I’ve read many books written by naturalists who seek butterflies. What I noted each time was that these folks individually developed their own field practices and strategies. Not one of them devoted much time to trying to copy others. They each worked out ways of doing things, with time the common denominator. Over time, they kept successful techniques, or modified them, or stopped doing what did not produce result.
At the Butterflies and Blooms Briar Patch in Eatonton, Georgia, Stanley or Virginia captured me photographing a Black Swallowtail caterpillar (can you find it?) on parsley. After noting all that you can in this June 2015 image, stop and look at . . . me. I did. There are several unique habits that I see. I rarely ever meet anyone who does these things.
My long sleeved shirt: I always wear long sleeves. Even this day, destined to reach 99F, and at 11:15 AM, it is already in the 80’s. Long sleeves reduce my exposure to bites. I spray Off! on my sleeves before I set out. The shirt is green. Green enables me to get closer, and look more like a living plant than a living photographer. My collar is up, covering my lower neck. Comfortable for me even after hours of the camera strap draped on my neck, and something of a barrier against those biters. I spray the back of my neck, the back of my ears and the area where my neck meets my chest, with Off!.
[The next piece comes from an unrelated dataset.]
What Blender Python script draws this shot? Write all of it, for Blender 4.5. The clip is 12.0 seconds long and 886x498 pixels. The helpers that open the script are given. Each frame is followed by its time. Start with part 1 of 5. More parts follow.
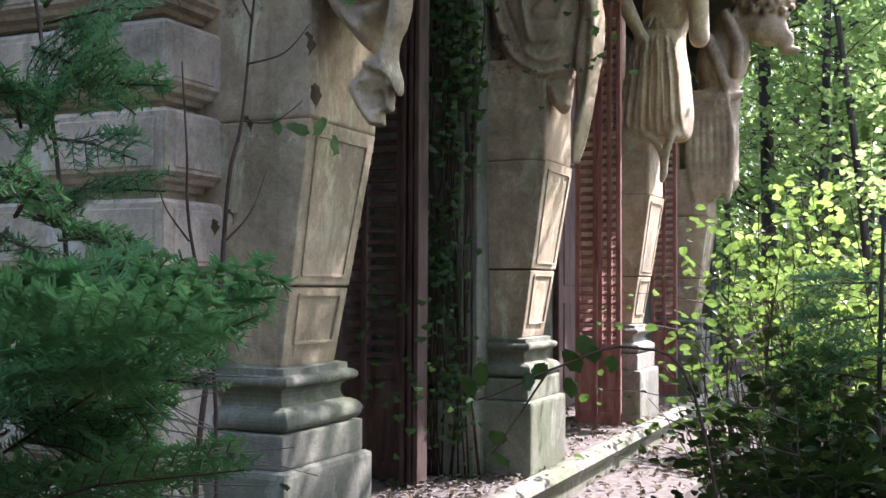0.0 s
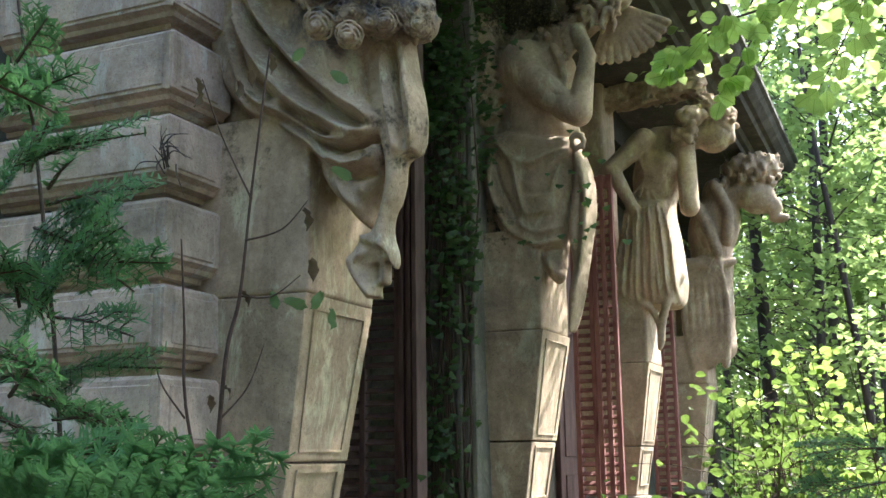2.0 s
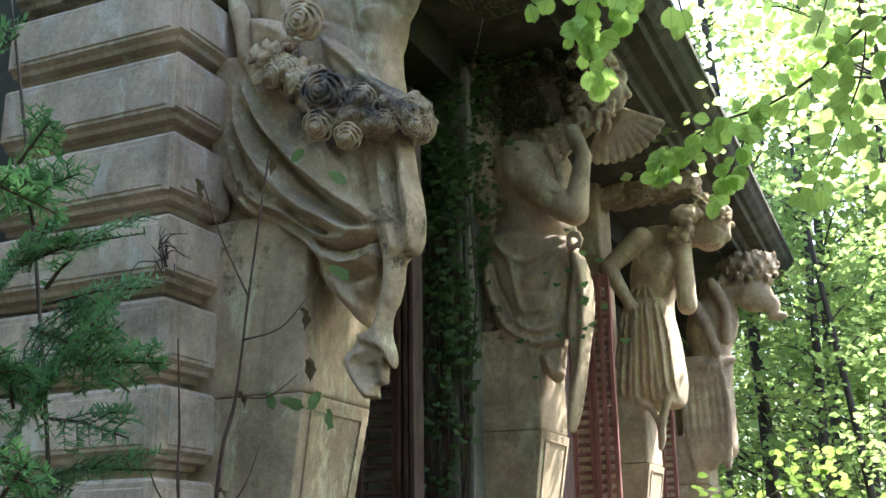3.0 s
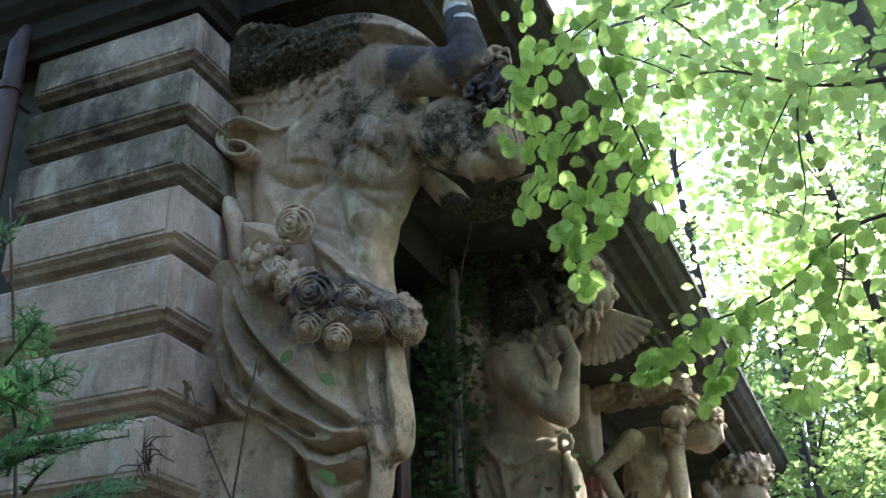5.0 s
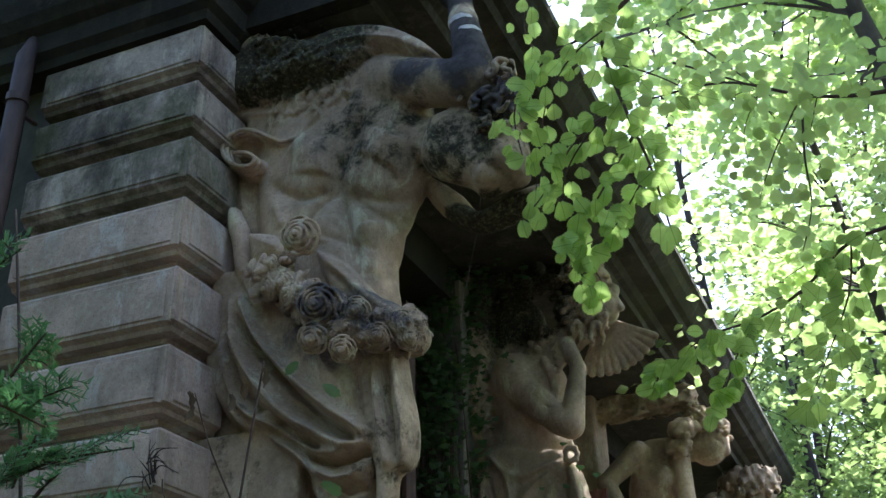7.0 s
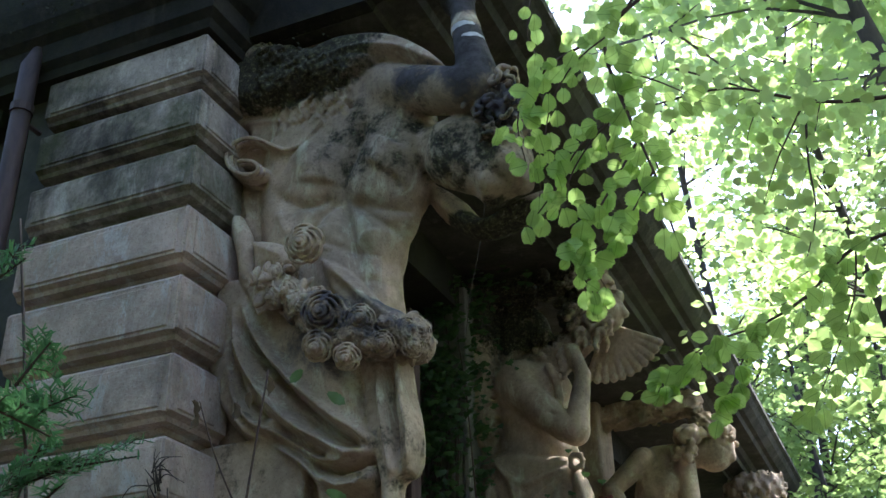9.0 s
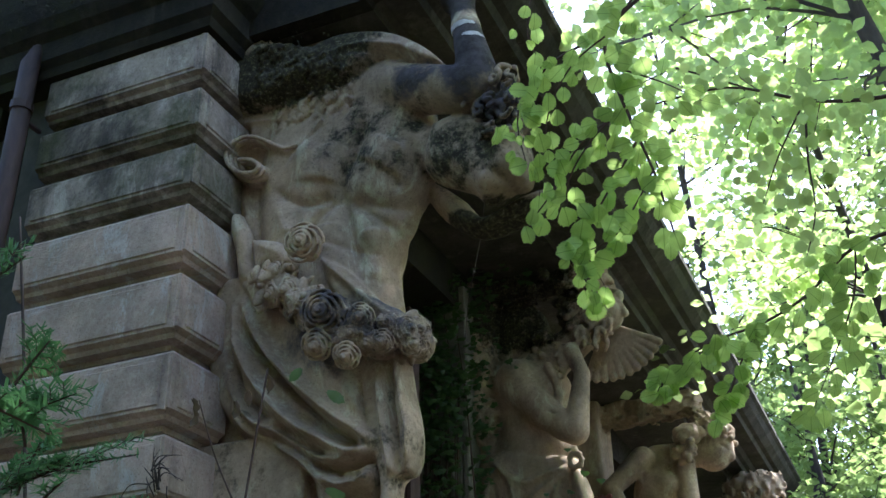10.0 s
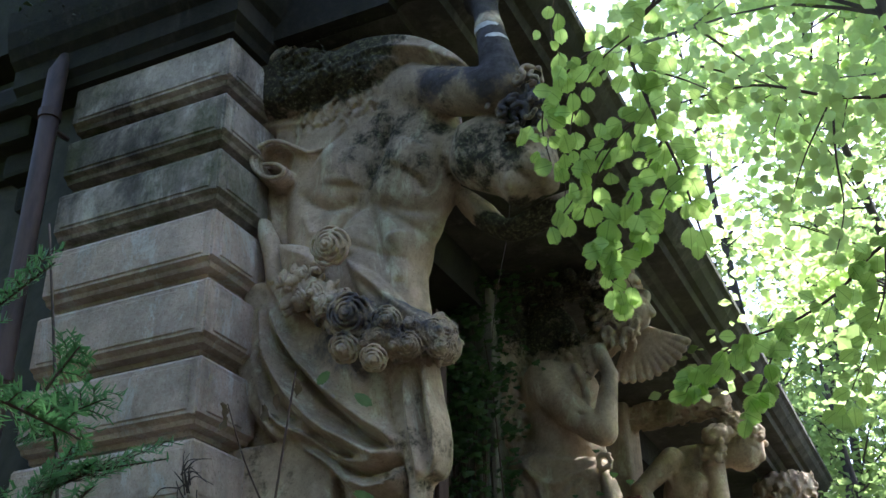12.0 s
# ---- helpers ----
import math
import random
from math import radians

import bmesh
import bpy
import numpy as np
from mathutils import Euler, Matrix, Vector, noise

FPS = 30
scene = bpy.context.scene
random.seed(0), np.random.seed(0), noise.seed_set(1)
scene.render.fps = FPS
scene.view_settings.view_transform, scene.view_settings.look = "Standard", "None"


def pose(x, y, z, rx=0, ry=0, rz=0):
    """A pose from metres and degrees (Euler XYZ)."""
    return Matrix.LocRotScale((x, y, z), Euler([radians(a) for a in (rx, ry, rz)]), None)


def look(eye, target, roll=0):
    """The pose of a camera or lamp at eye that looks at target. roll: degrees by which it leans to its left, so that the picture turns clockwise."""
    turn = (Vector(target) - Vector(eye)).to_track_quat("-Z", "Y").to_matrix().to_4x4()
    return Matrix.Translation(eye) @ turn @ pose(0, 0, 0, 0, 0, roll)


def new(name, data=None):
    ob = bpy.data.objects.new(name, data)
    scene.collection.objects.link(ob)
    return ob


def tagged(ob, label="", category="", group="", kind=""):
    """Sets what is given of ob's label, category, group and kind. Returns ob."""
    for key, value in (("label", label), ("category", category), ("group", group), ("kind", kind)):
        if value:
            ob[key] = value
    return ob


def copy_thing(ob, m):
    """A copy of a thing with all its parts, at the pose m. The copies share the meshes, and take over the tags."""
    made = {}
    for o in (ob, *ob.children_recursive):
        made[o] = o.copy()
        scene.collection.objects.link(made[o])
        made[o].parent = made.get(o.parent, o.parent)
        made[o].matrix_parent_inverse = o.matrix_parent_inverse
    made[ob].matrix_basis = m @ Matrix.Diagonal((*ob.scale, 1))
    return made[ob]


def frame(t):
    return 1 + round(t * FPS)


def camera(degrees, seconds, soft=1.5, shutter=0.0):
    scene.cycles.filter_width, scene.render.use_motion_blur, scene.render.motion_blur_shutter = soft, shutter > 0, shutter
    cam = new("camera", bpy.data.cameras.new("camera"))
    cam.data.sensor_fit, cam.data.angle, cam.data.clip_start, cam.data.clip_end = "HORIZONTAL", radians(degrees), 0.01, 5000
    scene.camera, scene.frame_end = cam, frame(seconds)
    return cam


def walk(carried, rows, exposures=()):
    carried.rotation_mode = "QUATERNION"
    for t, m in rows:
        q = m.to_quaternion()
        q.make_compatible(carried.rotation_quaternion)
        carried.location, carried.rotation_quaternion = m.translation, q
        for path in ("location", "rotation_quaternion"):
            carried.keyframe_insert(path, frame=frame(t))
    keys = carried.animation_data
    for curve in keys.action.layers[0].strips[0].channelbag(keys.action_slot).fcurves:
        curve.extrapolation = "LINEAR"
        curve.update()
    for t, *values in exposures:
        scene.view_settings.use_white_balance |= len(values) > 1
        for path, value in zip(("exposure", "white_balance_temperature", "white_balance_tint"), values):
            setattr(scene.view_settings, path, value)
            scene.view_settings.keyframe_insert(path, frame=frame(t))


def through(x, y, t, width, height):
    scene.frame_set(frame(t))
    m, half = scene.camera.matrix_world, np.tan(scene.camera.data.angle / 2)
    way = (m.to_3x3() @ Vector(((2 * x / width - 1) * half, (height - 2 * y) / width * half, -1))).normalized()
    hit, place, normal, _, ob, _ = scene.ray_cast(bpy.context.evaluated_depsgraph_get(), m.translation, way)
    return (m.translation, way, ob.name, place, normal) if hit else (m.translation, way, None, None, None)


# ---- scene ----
cam = camera(44.8, 12.0)
EYE = (0.0, 0.0, 1.03)
# seconds, turn to the left of +y, tilt, lean
TURNS = [
    (0.0, 23.90, 2.03, 0.31),
    (0.5, 22.54, 2.26, -0.20),
    (1.0, 22.83, 2.66, -0.66),
    (1.5, 23.63, 7.16, -0.65),
    (2.0, 23.73, 11.15, -0.75),
    (2.5, 23.63, 14.61, -0.98),
    (2.7, 23.59, 15.60, -0.98),
    (4.3, 23.12, 19.57, -0.90),
    (4.5, 22.87, 21.52, -0.95),
    (5.0, 22.69, 27.09, -1.30),
    (5.5, 22.66, 30.31, -1.33),
    (6.0, 22.43, 29.12, -1.34),
    (6.5, 22.65, 27.93, -1.38),
    (7.0, 22.99, 27.70, -1.17),
    (9.0, 23.22, 28.09, -1.36),
    (9.5, 23.35, 28.00, -1.18),
    (10.0, 23.20, 28.03, -1.26),
    (10.5, 23.54, 28.14, -1.40),
    (11.0, 24.01, 28.08, -1.26),
    (11.5, 24.30, 28.13, -1.31),
    (12.0, 24.76, 28.17, -1.17),
]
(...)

My hat is on backwards: This allows for unobstructed camera latitude, and contributes to protecting my neck from nasties. I do not apply an creams or sun block or Off! to my face or forehead. On a humid, hot morning like this one, that would result in sweat carrying these chemicals into my eyes. Many an OMG! shot was lost years ago, as I tried to protect myself and get the bookcover-worthy shot.
My head band: I wear whatever color I can find in the stores. This red/white/blue combination is special to me though. This band prevents sweat from drowning my eyes, and my eyesight.
My long beard: Dad passed on May 16th, and this was within 30 days of that sad day. We have a tradition of letting our hair grow, at least up to 30 days after the death of a loved one.
Finally, kudos to Virginia C. Linch, the driving force responsible for converting this abandoned aluminum factory site into a butterfly Habitat visited by dozens of different species of butterflies, in a single day! Congrats! to all those who work with her to weed, seed, tug, pull, water, plant, purchase, and all the rest that goes into creating beauty from man’s waste-lot.
NB, Once my June ’15 images are back from Rewind Memories, I’ll begin sharing these Southern butterflies with you.